RIDUZIONE INDENNITA' CONSIGLIERI REGIONALI La riforma prevede anche che i consiglieri regionali non possano guadagnare più del sindaco del Comune capoluogo di Regione. Qui i calcoli degli eventuali risparmi sono molto difficili, perchè bisogna analizzare le situazioni delle singole Regioni. Si può fare però qualche simulazione: il sindaco di Milano Pisapia, per esempio, guadagna meno di 4 mila euro netti al mese, mentre i consiglieri regionali (compresi rimborsi spese) sono attorno ai 6-7 mila netti (6.300 di indennità lorda più 4.200 di rimborso spese). Se la riduzione media fosse, come in Lombardia, di circa duemila euro, moltiplicata per i circa mille consiglieri regionali e per i 12 mesi di stipendio, ne uscirebbe un risparmio di 24 milioni l'anno.

ABOLIZIONE FINANZIAMENTI GRUPPI REGIONALI La riforma prevede infine l'abolizione dei finanziamenti ai gruppi regionali, dopo gli scandali che, dal Suv di 'Batman' Fiorito in Lazio alle mutande verdi di Cota in Piemonte, hanno affollato le cronache degli ultimi anni. Anche qui è difficile quantificare il possibile risparmio per le casse pubbliche, anche perchè negli ultimi anni le Regioni avevano già cominciato a ridurre i finanziamenti ai gruppi. La Lombardia, sulla base della legge 3 del 24 giugno 2013 finanzia i gruppi con circa 850 mila euro l'anno. Se questa fosse la media per le 19 Regioni più le princie autonome di Trento e Bolzano, avremmo un'altra ventina di milioni di risparmi.

Se sommiamo gli 850 milioni di risparmi per l'abolizione delle Province, i 50 del Senato, i 20 del Cnel e i 44 provenienti dalle Regioni (24 per la riduzione delle indennità e i 20 per l'abolizione dei finanziamenti ai gruppi), arriviamo a 964 milioni l'anno.

Poi c'è l'importante capitolo delle semplificazioni che può avere un effetto notevolissimo sul dinamismo del settore pubblico e dunque dell'economia. Qui i capitoli fondamentali della riforma sono due: il superamento del bicameralismo paritario e la riforma del titolo V sulle competenze Stato-Regioni.
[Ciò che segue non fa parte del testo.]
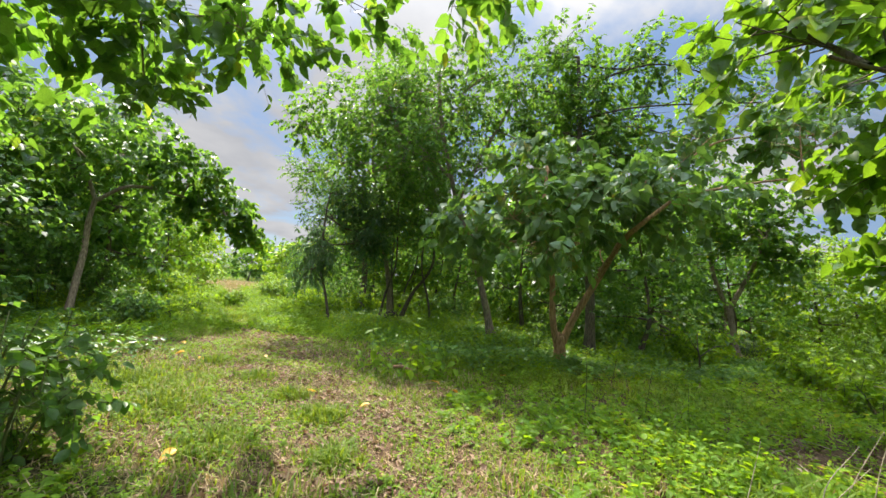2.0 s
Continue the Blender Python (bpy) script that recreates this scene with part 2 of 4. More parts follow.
def np_mesh(name, verts, quads=None, tris=None, smooth=False):
    """A mesh from arrays: vertices (n, 3), four-sided faces (k, 4), triangles (j, 3)."""
    me = bpy.data.meshes.new(name)
    verts = np.asarray(verts, np.float32).reshape(-1, 3)
    q = np.zeros((0, 4), np.int32) if quads is None else np.asarray(quads, np.int32).reshape(-1, 4)
    t = np.zeros((0, 3), np.int32) if tris is None else np.asarray(tris, np.int32).reshape(-1, 3)
    me.vertices.add(len(verts))
    me.vertices.foreach_set("co", verts.ravel())
    me.loops.add(4 * len(q) + 3 * len(t))
    me.loops.foreach_set("vertex_index", np.concatenate([q.ravel(), t.ravel()]))
    me.polygons.add(len(q) + len(t))
    me.polygons.foreach_set("loop_start", np.concatenate([np.arange(len(q)) * 4, 4 * len(q) + np.arange(len(t)) * 3]).astype(np.int32))
    if smooth:
        me.polygons.foreach_set("use_smooth", np.ones(len(q) + len(t), bool))
    me.update(calc_edges=True)
    return me


def mesh_ob(name, me, mat, parent=None, label=""):
    if len(me.materials) == 0:
        me.materials.append(mat)
    ob = new(name, me)
    ob.parent = parent
    if label:
        ob["label"] = label
    return ob


def lattice(x, y, seed=0.0):
    """Smooth value noise of 0 to 1 over the plane."""
    x, y = np.asarray(x, float), np.asarray(y, float)
    xi, yi = np.floor(x), np.floor(y)
    u, v = x - xi, y - yi
    u, v = u * u * (3 - 2 * u), v * v * (3 - 2 * v)

    def h(a, b):
        s = np.sin(a * 127.1 + b * 311.7 + seed * 74.7) * 43758.5453
        return s - np.floor(s)
    return (h(xi, yi) * (1 - u) + h(xi + 1, yi) * u) * (1 - v) + (h(xi, yi + 1) * (1 - u) + h(xi + 1, yi + 1) * u) * v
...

SUPERAMENTO DEL BICAMERALISMO Durante il dibattito sulla riforma del Senato alcuni politici e commentatori hanno notato che non sarebbe il Senato il responsabile delle lungaggini legislative, perchè negli ultimi anni ha licenziato le leggi a lui affidate in un tempo variabile da 40 a 200 giorni. Questo è vero, ma il problema del bicameralismo paritario non sta qui: sta nel fatto che una legge deve essere approvata nel medesimo testo sia dalla Camera sia dal Senato e dunque anche una piccola modifica introdotta da una delle due Camere obbliga a riapprovarla nell'altra secondo quella che in gergo viene definita 'navetta'.

Ci sono state leggi, negli ultimi anni che per essere approvate hanno richiesto sei, sette, addirittura otto letture nelle due Camere. Il 'Collegato lavoro' dell'agosto 2008 ha richiesto otto passaggi tra Camera e Senato ed è stato approvato solo nel 2010. Sette letture ha richiesto la legge sul finanziamento ai partiti del 1998 e sei letture, nel 1999, la legge sull'elezione diretta dei presidenti di Regione. Cinque letture hanno richiesto leggi come il divieto di infibulazione femminile del 2005, la legge di Contabilità dello Stato del 1999 oppure la legge di costituzione della commissione d'inchiesta sul ciclo dei rifiuti nel 2006. Un buon numero di leggi richiede quattro passaggi, due alla Camera e due al Senato che tempi che non di rado si prolungano per molti mesi.

Con il superamento del bicameralismo perfetto, i tempi sono molto accelerati perchè ciascuna Camera si occuperà delle sue materie e la 'navetta' ci sarà solo per alcune categorie di leggi (come quelle costituzionali) oppure per leggi di cui il Senato potrà chiedere alla Camera una modifica entro 30 giorni dalla prima approvazione, ma poi la Camera potrà accettare o rifiutare la proposta del Senato. Quindi, al massimo, una legge ordinaria potrà avere solo tre letture in tempi contingentati.

CONTENZIOSO STATO-REGIONI Ultimo capitolo importante è quello della riduzione del contenzioso Stato-Regioni che è esploso dopo l'approvazione del titolo V della Costituzione, che aveva definito numerose materie con competenze concorrenti dello Stato e delle Regioni. Ciò ha provocato negli ultimi anni centinaia di ricorsi alla Corte Costituzionale (200 solo nel 2013). Ora la ridefinizione delle competenze che dovrebbero essere esclusive sia per lo Stato sia per le Regioni, dovrebbe far diminuire drasticamente i contenziosi, con forte snellimento e velocizzazione della legislazione nazionale e regionale.